The difficulty of it varies greatly depending on two important parameters:
- the (maximum?) number of colors,
- the random distribution (how random is it really).
Unfortunately there are no loops in Geometry Nodes. You can use fields together with a group of things like points to do many things that loops can accomplish, but you can't manage state during a loop, except for "Accumulate Field" node, which is, however, quite limited: it just sums all elements, giving access to a sum of all elements up to the current element (excluding or including the current element). So while in a normal programming language you would just iterate over bricks and for each (4) randomize a color different than the preceding bricks (1-3), in Geonodes it's not yet possible:
So here's a much worse solution:
- Define 3 pools of colors:
- basic pool of colors used for the 1st pass,
- 2 replacement colors used for odd rows,
- 2 replacement colors used for even rows.

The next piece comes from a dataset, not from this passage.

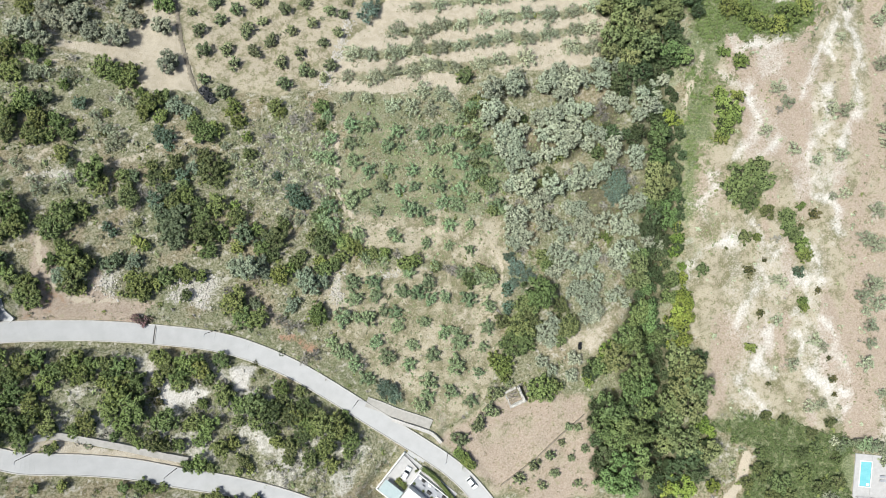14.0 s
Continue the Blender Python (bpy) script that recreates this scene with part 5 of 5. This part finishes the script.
def lamp_post(x, y, toward):
    root = new("street_lamp")
    vs, fs = [], []
    limb(vs, fs, (0, 0, -0.3), (0, 0, 7.6), 0.11, 0.065, 10)
    ob = new("pole", raw_mesh("pole", vs, fs, IRON)); ob.parent = root
    vs, fs = [], []
    limb(vs, fs, (0, 0, -0.05), (0, 0, 0.35), 0.19, 0.15, 10)
    ob = new("base", raw_mesh("base", vs, fs, IRON)); ob.parent = root
    vs, fs = [], []
    limb(vs, fs, (0, 0, 7.5), (0.35, 0, 7.75), 0.06, 0.045, 8)
    arm = new("arm", raw_mesh("arm", vs, fs, IRON)); arm.parent = root
    bm = bmesh.new()
    bmesh.ops.create_cube(bm, size=1, matrix=Matrix.Translation((0.62, 0, 7.78)) @ Matrix.Diagonal((0.6, 0.28, 0.14, 1)))
    bmesh.ops.bevel(bm, geom=bm.edges[:], offset=0.04, segments=2, affect="EDGES")
    part("lamp_head", bm, PANEL, arm, "grey lamp head")
    root.matrix_basis = pose(x, y, ground(x, y), 0, 0, toward)
    return tagged(root, "dark iron street lamp with one arm over the road", "street lamp", "street lamps along the roads")


for x, y, toward in LAMPS:
    lamp_post(x, y, toward)


def cross_drain(k):
    p, d = ROAD[k], ROAD[k + 1] - ROAD[k - 1]
    q = math.degrees(math.atan2(d[1], d[0]))
    z = float(hillside(*p))
    root = new("drain_channel")
    for nm, x, w, h, mat in (("grate", 0, 0.34, 0.030, IRON), ("edge", -0.30, 0.16, 0.036, KERB), ("edge", 0.30, 0.16, 0.036, KERB)):
        bm = bmesh.new()
        bmesh.ops.create_cube(bm, size=1, matrix=Matrix.Translation((x, 0, h)) @ Matrix.Diagonal((w, 5.4, 0.05, 1)))
        part(nm, bm, mat, root)
    for s in range(26):
        bm = bmesh.new()
        bmesh.ops.create_cube(bm, size=1, matrix=Matrix.Translation((0, -2.6 + s * 0.208, 0.06)) @ Matrix.Diagonal((0.34, 0.05, 0.02, 1)))
        part("grate_bar", bm, IRON, root)
    root.matrix_basis = pose(p[0], p[1], z, 0, 0, q)
    tagged(root, "iron drain grate with pale edges across the road", "drain")


cross_drain(int(np.argmin(np.hypot(ROAD[:, 0] - DRAIN[0], ROAD[:, 1] - DRAIN[1]))))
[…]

- Randomize brick colors out of the basic pool.
- For each brick check if it ended up with one of the colors of its 3 preceding neighbors. If so:
- pick a replacement pool depending on the row being odd or even,
- pick the 1st or the 2nd color of the replacement pool depending on the brick being odd or even on this row.
This means you need at least 4 colors (in which case you just get alternating colors), with each additional color (one added to the basic pool) improving the random distribution.
There is some room for improvement for this algorithm, like Accumulate Field nodes could be used to not glue specific replacement colors to the alternating pattern, so you would modulo the accumulated value (which would accumulate only on replacements) rather than $x$, also a random value may be generated for each row, deciding which of the two colors of the replacement pool should be first on each row.